_REQUIRED TASK_
Only the lines from the line that has "keys = carried.animation_data" through the line that has "MOUNT_PITCH = -0.24" should be reproduced, exactly and with both ends kept.
-- begin DATASET EXTRACT --
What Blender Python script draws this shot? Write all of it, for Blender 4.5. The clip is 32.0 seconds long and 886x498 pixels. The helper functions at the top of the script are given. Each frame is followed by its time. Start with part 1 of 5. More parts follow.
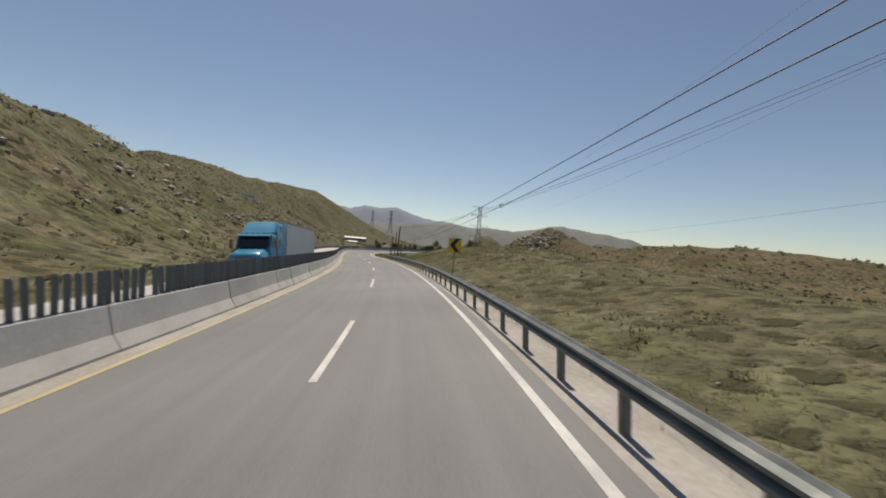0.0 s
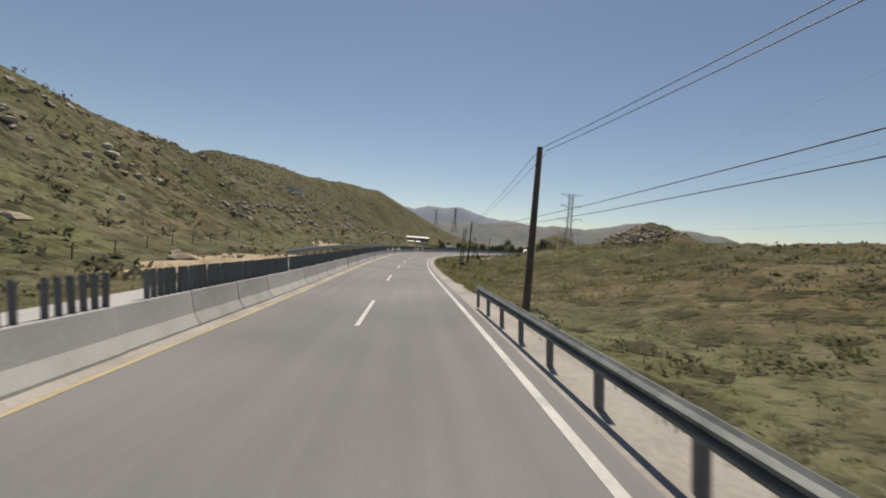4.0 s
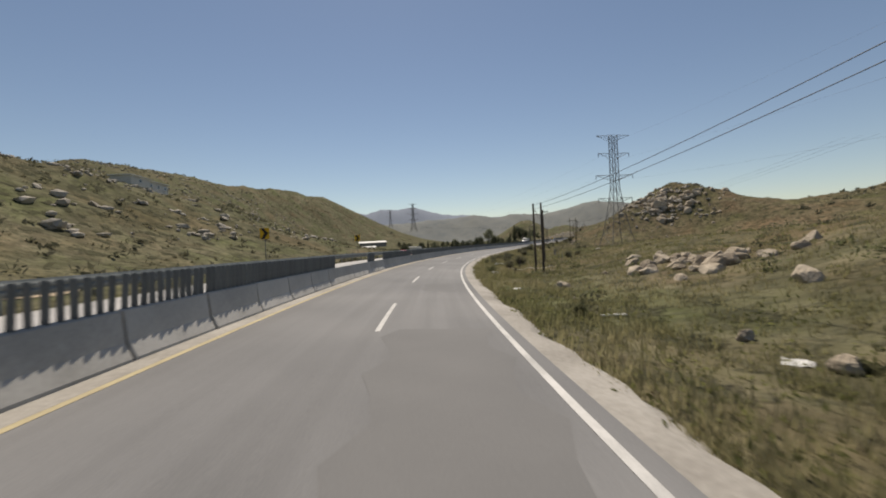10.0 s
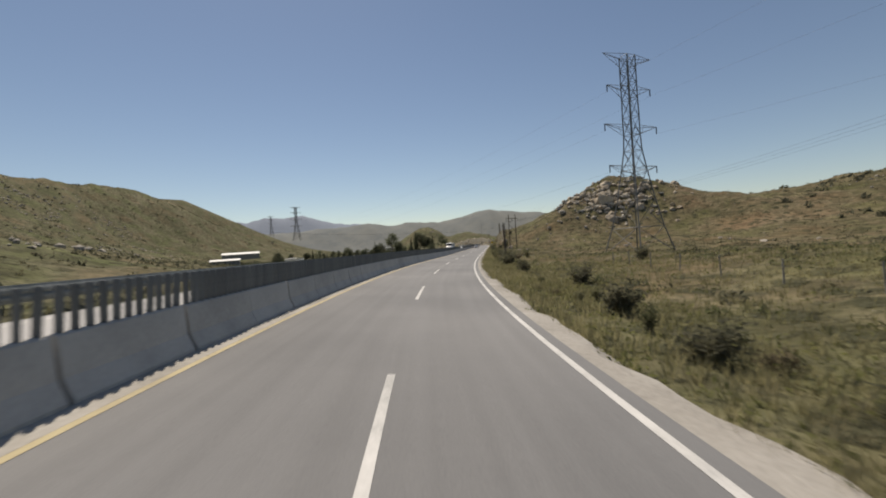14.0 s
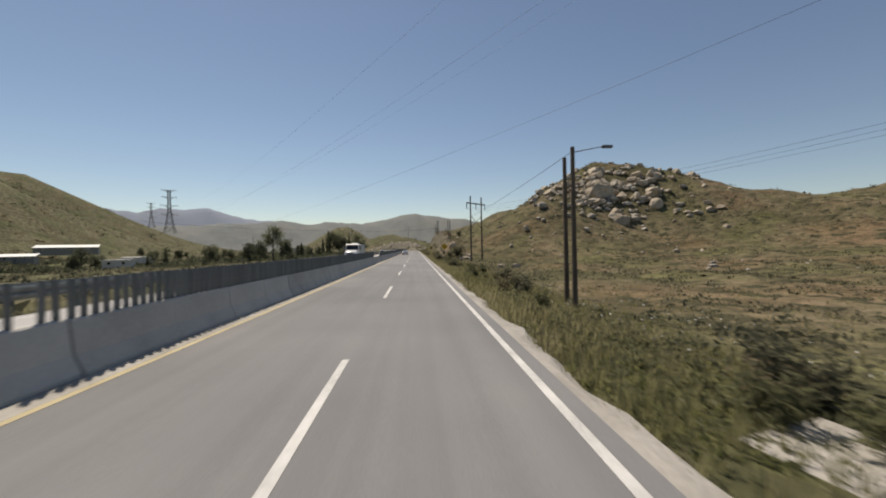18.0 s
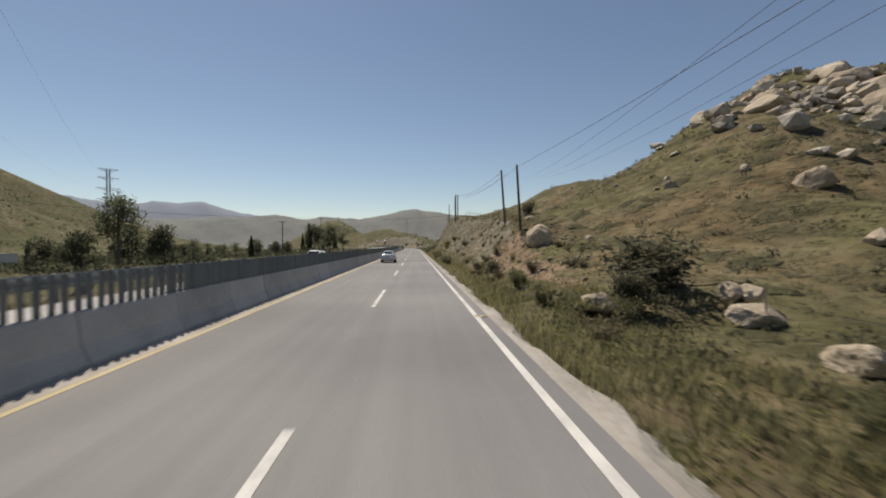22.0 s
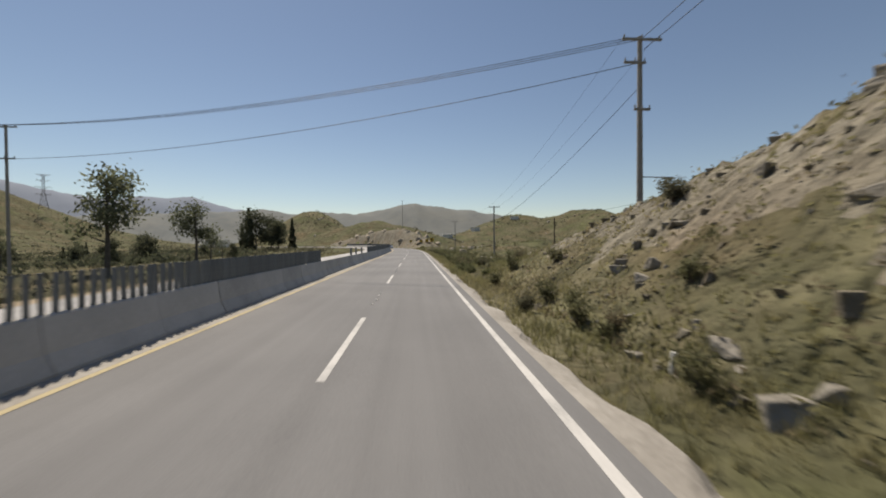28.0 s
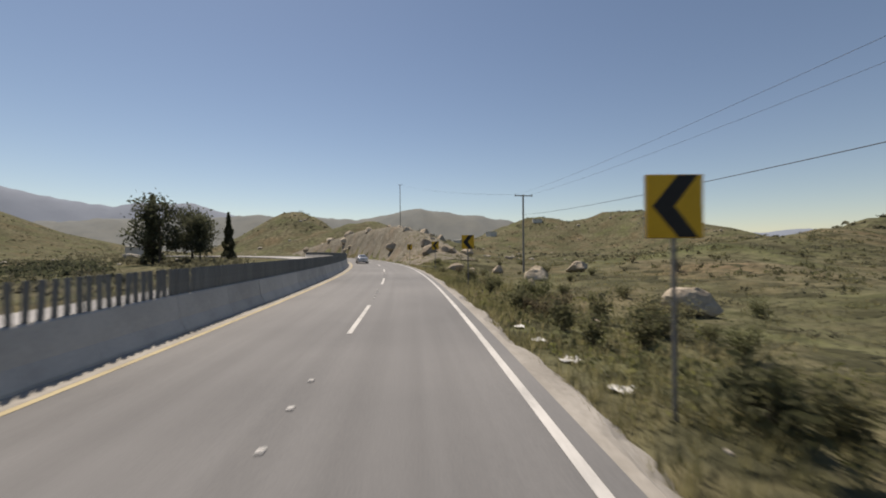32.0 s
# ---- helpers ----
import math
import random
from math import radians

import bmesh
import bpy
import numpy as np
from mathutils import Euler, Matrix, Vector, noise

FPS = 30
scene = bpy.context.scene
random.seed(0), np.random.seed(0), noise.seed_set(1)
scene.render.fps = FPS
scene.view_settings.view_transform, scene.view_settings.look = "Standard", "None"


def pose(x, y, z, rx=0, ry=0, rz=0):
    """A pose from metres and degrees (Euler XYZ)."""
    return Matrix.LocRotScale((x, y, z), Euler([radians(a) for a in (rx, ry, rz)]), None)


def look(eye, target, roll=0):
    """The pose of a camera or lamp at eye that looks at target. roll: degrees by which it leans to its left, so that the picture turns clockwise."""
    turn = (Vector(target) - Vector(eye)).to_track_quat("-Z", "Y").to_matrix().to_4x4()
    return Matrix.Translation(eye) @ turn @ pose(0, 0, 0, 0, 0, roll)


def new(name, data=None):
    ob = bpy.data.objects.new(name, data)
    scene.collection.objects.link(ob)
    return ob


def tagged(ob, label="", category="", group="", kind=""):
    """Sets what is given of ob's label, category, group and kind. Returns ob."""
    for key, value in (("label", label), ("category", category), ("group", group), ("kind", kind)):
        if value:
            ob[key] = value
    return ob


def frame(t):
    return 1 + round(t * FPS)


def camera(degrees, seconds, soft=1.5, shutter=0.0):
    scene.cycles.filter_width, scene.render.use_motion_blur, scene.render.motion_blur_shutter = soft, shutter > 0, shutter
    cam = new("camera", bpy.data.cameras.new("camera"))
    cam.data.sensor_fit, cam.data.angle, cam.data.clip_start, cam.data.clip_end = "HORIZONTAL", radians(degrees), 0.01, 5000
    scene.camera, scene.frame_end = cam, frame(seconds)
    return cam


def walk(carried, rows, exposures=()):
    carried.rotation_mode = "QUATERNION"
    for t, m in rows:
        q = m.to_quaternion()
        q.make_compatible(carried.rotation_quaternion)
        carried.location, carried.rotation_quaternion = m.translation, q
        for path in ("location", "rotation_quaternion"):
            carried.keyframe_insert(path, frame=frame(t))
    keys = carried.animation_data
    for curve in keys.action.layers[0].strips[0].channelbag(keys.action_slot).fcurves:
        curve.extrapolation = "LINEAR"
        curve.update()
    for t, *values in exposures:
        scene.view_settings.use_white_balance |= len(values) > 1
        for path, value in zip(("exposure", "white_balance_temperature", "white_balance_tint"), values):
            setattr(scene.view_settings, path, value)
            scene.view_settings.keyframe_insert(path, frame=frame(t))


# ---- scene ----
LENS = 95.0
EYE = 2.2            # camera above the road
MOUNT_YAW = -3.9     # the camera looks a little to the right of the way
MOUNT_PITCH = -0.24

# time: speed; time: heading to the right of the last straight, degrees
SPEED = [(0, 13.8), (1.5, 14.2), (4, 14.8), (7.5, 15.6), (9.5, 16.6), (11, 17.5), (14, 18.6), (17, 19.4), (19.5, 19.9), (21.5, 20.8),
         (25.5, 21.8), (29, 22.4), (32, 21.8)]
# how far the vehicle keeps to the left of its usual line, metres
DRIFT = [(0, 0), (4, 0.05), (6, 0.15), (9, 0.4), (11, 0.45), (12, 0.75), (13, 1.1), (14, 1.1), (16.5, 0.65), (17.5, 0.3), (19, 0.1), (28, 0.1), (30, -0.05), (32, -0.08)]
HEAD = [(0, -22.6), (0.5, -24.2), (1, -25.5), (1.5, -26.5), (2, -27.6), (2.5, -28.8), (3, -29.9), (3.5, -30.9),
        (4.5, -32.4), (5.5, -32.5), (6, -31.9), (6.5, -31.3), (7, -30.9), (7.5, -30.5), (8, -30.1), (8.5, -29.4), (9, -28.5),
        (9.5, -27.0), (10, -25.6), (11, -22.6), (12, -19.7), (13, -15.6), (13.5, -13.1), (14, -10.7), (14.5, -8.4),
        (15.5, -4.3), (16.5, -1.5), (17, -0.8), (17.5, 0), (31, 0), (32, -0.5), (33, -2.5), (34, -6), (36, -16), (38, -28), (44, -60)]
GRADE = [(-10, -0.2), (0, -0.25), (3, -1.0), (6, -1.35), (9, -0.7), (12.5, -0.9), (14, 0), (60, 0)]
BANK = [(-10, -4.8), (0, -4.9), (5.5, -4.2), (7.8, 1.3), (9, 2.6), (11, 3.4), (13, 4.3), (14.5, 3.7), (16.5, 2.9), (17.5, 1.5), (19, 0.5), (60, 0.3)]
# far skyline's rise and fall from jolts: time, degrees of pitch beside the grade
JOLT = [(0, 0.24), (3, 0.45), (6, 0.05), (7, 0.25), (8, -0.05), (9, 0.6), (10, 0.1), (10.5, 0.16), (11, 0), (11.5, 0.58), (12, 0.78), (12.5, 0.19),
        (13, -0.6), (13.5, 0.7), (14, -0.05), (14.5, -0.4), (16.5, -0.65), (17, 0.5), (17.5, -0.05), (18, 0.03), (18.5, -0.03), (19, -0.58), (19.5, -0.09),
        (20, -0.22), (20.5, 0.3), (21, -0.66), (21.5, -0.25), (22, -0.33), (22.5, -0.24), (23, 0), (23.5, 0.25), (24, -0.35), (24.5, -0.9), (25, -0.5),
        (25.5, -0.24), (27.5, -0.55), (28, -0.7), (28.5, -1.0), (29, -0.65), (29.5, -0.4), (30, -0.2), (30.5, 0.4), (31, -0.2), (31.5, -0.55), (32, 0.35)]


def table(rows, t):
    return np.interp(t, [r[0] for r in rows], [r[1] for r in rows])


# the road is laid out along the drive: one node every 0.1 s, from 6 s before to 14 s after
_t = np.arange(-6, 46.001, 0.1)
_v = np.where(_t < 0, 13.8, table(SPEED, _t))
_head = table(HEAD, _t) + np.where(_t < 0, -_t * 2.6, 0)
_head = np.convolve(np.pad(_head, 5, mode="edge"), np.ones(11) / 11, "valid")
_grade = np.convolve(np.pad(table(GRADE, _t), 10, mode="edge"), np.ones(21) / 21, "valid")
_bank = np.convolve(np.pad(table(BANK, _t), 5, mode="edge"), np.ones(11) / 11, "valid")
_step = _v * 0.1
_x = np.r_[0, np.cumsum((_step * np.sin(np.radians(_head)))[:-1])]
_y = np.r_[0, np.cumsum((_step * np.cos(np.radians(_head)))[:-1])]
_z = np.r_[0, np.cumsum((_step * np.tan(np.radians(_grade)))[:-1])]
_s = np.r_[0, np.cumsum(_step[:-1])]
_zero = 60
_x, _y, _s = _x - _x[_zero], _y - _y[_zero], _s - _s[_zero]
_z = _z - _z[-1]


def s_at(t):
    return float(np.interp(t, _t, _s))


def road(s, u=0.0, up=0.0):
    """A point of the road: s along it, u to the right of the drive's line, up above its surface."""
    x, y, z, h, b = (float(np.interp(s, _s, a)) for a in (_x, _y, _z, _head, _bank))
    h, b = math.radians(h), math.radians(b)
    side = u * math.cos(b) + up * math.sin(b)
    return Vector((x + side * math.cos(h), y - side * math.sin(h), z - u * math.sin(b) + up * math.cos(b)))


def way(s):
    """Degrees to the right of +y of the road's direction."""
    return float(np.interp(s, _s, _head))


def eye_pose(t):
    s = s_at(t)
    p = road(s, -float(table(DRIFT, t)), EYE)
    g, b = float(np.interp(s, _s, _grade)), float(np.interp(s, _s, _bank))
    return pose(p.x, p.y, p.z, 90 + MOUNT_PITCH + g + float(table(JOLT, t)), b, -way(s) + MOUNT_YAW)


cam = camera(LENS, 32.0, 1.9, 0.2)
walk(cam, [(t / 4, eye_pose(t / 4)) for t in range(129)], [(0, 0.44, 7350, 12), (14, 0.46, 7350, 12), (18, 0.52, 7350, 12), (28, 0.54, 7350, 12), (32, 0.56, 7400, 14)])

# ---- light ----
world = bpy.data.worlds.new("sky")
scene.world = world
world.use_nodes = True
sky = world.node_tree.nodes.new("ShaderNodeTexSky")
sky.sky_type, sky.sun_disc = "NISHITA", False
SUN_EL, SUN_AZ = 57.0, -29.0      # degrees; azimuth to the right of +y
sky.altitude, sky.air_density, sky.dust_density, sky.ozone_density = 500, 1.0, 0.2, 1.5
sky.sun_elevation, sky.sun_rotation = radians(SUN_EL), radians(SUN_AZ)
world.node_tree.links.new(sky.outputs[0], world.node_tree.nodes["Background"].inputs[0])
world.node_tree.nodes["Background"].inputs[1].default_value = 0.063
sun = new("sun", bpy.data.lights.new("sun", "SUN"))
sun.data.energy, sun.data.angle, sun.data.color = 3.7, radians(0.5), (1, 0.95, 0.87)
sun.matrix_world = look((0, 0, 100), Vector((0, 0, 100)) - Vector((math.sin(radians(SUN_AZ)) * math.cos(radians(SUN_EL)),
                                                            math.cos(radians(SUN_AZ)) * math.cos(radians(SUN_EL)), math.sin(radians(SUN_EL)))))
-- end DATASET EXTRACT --
_OUTPUT OF THE TASK_
    keys = carried.animation_data
    for curve in keys.action.layers[0].strips[0].channelbag(keys.action_slot).fcurves:
        curve.extrapolation = "LINEAR"
        curve.update()
    for t, *values in exposures:
        scene.view_settings.use_white_balance |= len(values) > 1
        for path, value in zip(("exposure", "white_balance_temperature", "white_balance_tint"), values):
            setattr(scene.view_settings, path, value)
            scene.view_settings.keyframe_insert(path, frame=frame(t))


# ---- scene ----
LENS = 95.0
EYE = 2.2            # camera above the road
MOUNT_YAW = -3.9     # the camera looks a little to the right of the way
MOUNT_PITCH = -0.24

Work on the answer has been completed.